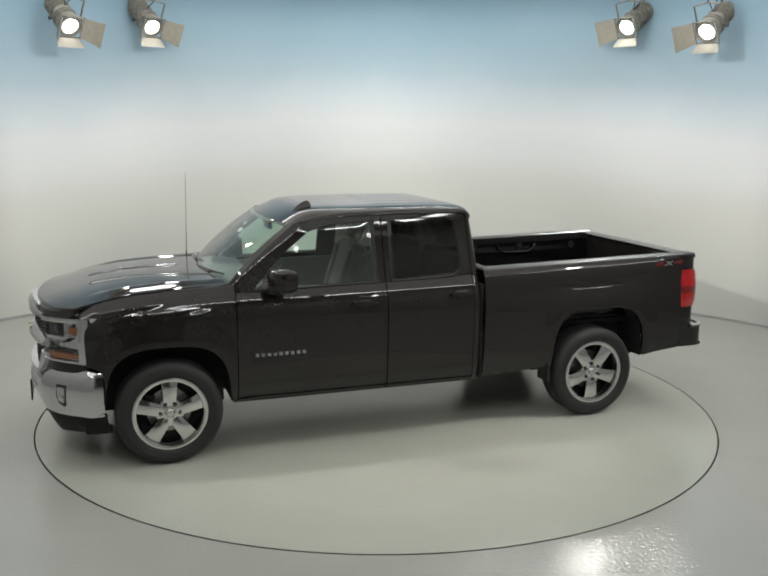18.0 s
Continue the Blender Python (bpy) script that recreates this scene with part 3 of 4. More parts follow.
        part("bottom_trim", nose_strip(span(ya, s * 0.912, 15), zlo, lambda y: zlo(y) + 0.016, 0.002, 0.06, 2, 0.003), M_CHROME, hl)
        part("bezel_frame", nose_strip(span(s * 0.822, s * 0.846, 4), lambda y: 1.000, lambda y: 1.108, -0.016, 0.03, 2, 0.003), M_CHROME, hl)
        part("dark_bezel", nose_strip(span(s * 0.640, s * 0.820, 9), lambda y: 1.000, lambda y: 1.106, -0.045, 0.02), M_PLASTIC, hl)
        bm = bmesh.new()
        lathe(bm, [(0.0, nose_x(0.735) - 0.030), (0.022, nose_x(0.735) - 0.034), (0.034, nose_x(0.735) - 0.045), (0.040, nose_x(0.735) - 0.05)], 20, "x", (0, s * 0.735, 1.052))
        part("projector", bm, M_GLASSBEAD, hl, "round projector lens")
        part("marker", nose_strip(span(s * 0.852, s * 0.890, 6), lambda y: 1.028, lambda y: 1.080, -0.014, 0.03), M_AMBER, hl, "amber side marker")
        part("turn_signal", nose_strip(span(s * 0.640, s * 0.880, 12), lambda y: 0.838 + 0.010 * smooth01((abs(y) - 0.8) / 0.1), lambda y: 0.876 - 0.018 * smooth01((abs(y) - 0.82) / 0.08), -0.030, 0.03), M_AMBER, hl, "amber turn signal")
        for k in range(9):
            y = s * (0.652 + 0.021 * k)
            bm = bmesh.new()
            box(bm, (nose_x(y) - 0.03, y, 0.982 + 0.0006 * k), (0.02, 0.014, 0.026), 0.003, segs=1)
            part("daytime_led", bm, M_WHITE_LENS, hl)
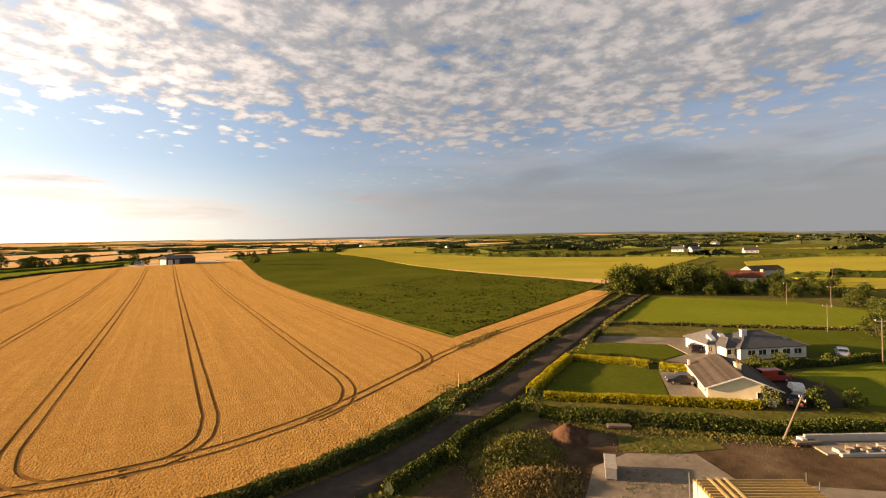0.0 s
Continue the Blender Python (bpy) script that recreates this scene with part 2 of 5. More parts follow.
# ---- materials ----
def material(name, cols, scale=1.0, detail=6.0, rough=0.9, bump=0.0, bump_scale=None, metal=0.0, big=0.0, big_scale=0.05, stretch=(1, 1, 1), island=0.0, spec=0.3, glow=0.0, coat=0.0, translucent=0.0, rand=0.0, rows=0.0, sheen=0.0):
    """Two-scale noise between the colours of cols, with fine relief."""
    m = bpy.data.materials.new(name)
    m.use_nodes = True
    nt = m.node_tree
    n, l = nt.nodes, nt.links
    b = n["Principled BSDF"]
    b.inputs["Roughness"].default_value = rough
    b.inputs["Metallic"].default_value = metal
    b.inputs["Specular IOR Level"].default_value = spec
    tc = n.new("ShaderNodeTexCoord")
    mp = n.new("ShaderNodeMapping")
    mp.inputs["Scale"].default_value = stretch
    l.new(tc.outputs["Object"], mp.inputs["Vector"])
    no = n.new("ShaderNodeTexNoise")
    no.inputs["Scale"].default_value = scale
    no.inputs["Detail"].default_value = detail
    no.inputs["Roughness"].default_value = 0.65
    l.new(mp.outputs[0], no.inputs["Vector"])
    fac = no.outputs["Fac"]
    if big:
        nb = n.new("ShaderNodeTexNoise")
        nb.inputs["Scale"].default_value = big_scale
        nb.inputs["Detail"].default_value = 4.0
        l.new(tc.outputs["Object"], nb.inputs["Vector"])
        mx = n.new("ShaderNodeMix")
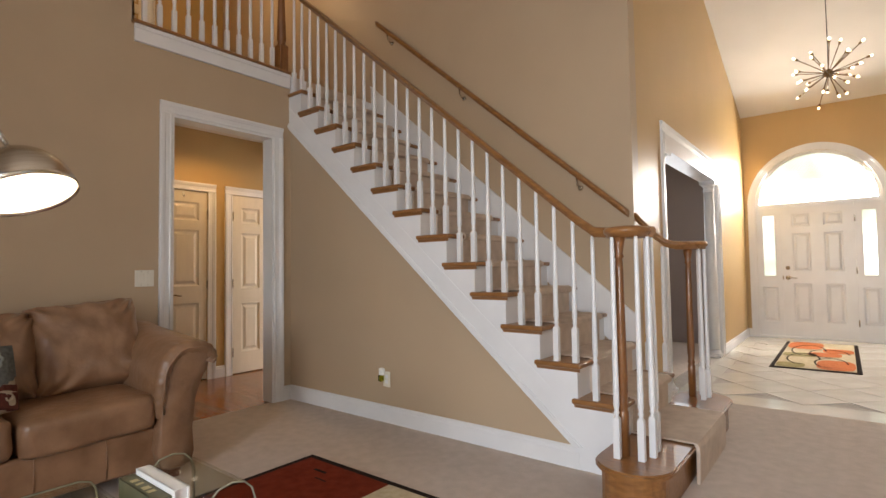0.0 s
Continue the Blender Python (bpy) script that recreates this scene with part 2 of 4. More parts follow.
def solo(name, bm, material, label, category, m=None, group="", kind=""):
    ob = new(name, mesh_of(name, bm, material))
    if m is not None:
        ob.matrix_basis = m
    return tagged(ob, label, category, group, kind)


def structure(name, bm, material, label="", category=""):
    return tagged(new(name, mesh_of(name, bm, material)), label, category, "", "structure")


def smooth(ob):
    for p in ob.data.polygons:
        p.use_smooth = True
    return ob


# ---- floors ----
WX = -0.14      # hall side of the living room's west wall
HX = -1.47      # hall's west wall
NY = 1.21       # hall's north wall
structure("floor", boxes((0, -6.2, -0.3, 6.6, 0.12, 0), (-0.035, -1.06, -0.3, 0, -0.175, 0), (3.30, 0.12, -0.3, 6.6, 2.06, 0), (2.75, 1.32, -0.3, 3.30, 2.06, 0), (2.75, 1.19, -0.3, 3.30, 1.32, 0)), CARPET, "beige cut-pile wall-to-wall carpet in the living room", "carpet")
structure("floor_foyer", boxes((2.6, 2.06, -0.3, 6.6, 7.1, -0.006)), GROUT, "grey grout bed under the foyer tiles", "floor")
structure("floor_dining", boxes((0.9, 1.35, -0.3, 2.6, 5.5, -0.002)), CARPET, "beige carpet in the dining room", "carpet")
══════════
What is being asked »
Write the full listing out again with every line unchanged, but include no pictures.

Answer to the task »
18.0 s
Continue the Blender Python (bpy) script that recreates this scene with part 3 of 4. More parts follow.
        part("bottom_trim", nose_strip(span(ya, s * 0.912, 15), zlo, lambda y: zlo(y) + 0.016, 0.002, 0.06, 2, 0.003), M_CHROME, hl)
        part("bezel_frame", nose_strip(span(s * 0.822, s * 0.846, 4), lambda y: 1.000, lambda y: 1.108, -0.016, 0.03, 2, 0.003), M_CHROME, hl)
        part("dark_bezel", nose_strip(span(s * 0.640, s * 0.820, 9), lambda y: 1.000, lambda y: 1.106, -0.045, 0.02), M_PLASTIC, hl)
        bm = bmesh.new()
        lathe(bm, [(0.0, nose_x(0.735) - 0.030), (0.022, nose_x(0.735) - 0.034), (0.034, nose_x(0.735) - 0.045), (0.040, nose_x(0.735) - 0.05)], 20, "x", (0, s * 0.735, 1.052))
        part("projector", bm, M_GLASSBEAD, hl, "round projector lens")
        part("marker", nose_strip(span(s * 0.852, s * 0.890, 6), lambda y: 1.028, lambda y: 1.080, -0.014, 0.03), M_AMBER, hl, "amber side marker")
        part("turn_signal", nose_strip(span(s * 0.640, s * 0.880, 12), lambda y: 0.838 + 0.010 * smooth01((abs(y) - 0.8) / 0.1), lambda y: 0.876 - 0.018 * smooth01((abs(y) - 0.82) / 0.08), -0.030, 0.03), M_AMBER, hl, "amber turn signal")
        for k in range(9):
            y = s * (0.652 + 0.021 * k)
            bm = bmesh.new()
            box(bm, (nose_x(y) - 0.03, y, 0.982 + 0.0006 * k), (0.02, 0.014, 0.026), 0.003, segs=1)
            part("daytime_led", bm, M_WHITE_LENS, hl)
0.0 s
Continue the Blender Python (bpy) script that recreates this scene with part 2 of 5. More parts follow.
# ---- materials ----
def material(name, cols, scale=1.0, detail=6.0, rough=0.9, bump=0.0, bump_scale=None, metal=0.0, big=0.0, big_scale=0.05, stretch=(1, 1, 1), island=0.0, spec=0.3, glow=0.0, coat=0.0, translucent=0.0, rand=0.0, rows=0.0, sheen=0.0):
    """Two-scale noise between the colours of cols, with fine relief."""
    m = bpy.data.materials.new(name)
    m.use_nodes = True
    nt = m.node_tree
    n, l = nt.nodes, nt.links
    b = n["Principled BSDF"]
    b.inputs["Roughness"].default_value = rough
    b.inputs["Metallic"].default_value = metal
    b.inputs["Specular IOR Level"].default_value = spec
    tc = n.new("ShaderNodeTexCoord")
    mp = n.new("ShaderNodeMapping")
    mp.inputs["Scale"].default_value = stretch
    l.new(tc.outputs["Object"], mp.inputs["Vector"])
    no = n.new("ShaderNodeTexNoise")
    no.inputs["Scale"].default_value = scale
    no.inputs["Detail"].default_value = detail
    no.inputs["Roughness"].default_value = 0.65
    l.new(mp.outputs[0], no.inputs["Vector"])
    fac = no.outputs["Fac"]
    if big:
        nb = n.new("ShaderNodeTexNoise")
        nb.inputs["Scale"].default_value = big_scale
        nb.inputs["Detail"].default_value = 4.0
        l.new(tc.outputs["Object"], nb.inputs["Vector"])
        mx = n.new("ShaderNodeMix")
0.0 s
Continue the Blender Python (bpy) script that recreates this scene with part 2 of 4. More parts follow.
def solo(name, bm, material, label, category, m=None, group="", kind=""):
    ob = new(name, mesh_of(name, bm, material))
    if m is not None:
        ob.matrix_basis = m
    return tagged(ob, label, category, group, kind)


def structure(name, bm, material, label="", category=""):
    return tagged(new(name, mesh_of(name, bm, material)), label, category, "", "structure")


def smooth(ob):
    for p in ob.data.polygons:
        p.use_smooth = True
    return ob


# ---- floors ----
WX = -0.14      # hall side of the living room's west wall
HX = -1.47      # hall's west wall
NY = 1.21       # hall's north wall
structure("floor", boxes((0, -6.2, -0.3, 6.6, 0.12, 0), (-0.035, -1.06, -0.3, 0, -0.175, 0), (3.30, 0.12, -0.3, 6.6, 2.06, 0), (2.75, 1.32, -0.3, 3.30, 2.06, 0), (2.75, 1.19, -0.3, 3.30, 1.32, 0)), CARPET, "beige cut-pile wall-to-wall carpet in the living room", "carpet")
structure("floor_foyer", boxes((2.6, 2.06, -0.3, 6.6, 7.1, -0.006)), GROUT, "grey grout bed under the foyer tiles", "floor")
structure("floor_dining", boxes((0.9, 1.35, -0.3, 2.6, 5.5, -0.002)), CARPET, "beige carpet in the dining room", "carpet")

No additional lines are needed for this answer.